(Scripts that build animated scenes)
↓↓↓
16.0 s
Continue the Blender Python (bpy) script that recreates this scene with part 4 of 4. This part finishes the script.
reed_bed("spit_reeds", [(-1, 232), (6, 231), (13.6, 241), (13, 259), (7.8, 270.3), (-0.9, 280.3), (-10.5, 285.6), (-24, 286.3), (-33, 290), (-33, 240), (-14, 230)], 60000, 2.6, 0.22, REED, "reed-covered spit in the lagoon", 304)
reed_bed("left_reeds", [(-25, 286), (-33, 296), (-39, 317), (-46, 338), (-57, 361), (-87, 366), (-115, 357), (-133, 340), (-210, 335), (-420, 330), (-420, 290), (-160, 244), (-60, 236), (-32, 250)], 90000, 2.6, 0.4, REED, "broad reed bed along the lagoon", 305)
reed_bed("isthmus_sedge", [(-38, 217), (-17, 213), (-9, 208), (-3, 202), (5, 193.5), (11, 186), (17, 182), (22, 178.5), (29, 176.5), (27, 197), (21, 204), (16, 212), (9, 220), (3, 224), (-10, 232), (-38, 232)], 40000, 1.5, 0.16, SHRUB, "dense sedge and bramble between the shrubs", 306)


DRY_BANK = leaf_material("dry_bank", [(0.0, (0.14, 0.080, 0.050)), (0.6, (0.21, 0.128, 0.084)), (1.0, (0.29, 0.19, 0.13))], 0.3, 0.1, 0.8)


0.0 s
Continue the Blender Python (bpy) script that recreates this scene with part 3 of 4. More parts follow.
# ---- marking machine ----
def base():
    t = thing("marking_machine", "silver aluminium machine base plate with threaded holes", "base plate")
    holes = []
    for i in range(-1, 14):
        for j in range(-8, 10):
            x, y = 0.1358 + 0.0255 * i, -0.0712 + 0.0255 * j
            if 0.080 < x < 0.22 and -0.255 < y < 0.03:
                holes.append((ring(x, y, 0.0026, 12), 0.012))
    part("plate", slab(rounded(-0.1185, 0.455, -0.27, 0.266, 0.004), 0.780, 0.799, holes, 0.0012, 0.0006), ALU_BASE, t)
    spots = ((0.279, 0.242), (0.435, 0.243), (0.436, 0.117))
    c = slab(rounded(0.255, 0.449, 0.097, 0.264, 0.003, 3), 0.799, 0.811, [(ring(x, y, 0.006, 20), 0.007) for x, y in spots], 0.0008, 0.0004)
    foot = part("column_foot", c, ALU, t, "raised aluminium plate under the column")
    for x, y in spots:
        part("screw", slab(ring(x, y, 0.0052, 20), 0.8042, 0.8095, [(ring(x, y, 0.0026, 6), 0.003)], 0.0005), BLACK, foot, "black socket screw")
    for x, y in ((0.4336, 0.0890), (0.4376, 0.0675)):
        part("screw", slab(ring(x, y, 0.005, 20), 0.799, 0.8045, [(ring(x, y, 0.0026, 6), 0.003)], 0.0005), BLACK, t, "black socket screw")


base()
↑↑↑
↓↓↓
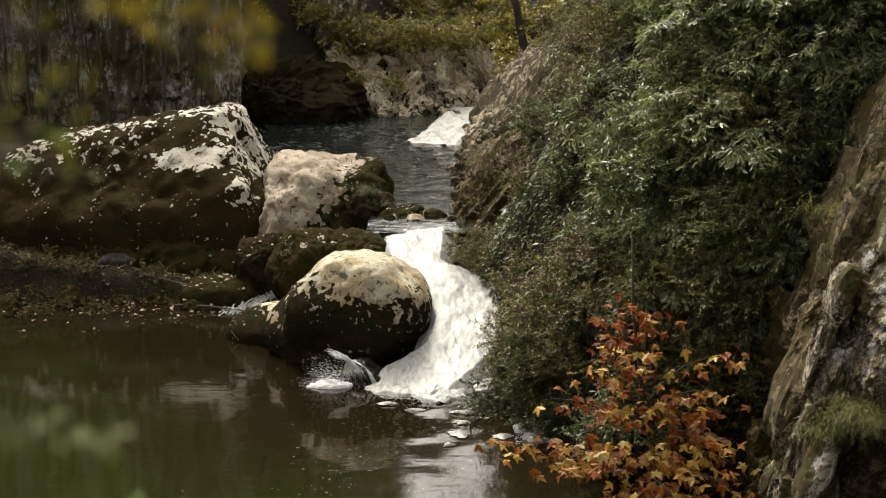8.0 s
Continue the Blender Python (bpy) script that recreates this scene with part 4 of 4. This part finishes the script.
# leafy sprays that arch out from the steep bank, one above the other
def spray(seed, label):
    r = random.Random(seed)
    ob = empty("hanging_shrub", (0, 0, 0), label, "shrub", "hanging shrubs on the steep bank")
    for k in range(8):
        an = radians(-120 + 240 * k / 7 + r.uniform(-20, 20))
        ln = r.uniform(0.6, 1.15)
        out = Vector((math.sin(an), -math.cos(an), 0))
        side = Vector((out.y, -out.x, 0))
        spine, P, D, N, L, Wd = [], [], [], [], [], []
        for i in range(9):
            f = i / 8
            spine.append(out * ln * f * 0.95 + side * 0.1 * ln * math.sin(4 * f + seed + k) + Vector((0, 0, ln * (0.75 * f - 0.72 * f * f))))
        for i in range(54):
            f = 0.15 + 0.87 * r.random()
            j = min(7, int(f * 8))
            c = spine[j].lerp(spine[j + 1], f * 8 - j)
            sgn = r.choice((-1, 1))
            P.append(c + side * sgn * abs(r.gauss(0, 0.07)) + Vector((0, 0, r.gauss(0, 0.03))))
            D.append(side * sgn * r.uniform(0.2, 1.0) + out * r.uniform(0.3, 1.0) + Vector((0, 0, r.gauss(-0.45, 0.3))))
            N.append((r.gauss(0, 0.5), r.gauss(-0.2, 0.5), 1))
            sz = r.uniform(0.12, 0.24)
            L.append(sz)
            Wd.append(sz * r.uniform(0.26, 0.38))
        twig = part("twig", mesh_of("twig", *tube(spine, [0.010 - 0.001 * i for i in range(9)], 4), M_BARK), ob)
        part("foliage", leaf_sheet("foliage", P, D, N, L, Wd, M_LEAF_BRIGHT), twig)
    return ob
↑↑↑
### What this task involves
Copy out all lines where the word "with" appears.

### The response
Continue the Blender Python (bpy) script that recreates this scene with part 4 of 4. This part finishes the script.
Continue the Blender Python (bpy) script that recreates this scene with part 3 of 4. More parts follow.
    t = thing("marking_machine", "silver aluminium machine base plate with threaded holes", "base plate")
Continue the Blender Python (bpy) script that recreates this scene with part 4 of 4. This part finishes the script.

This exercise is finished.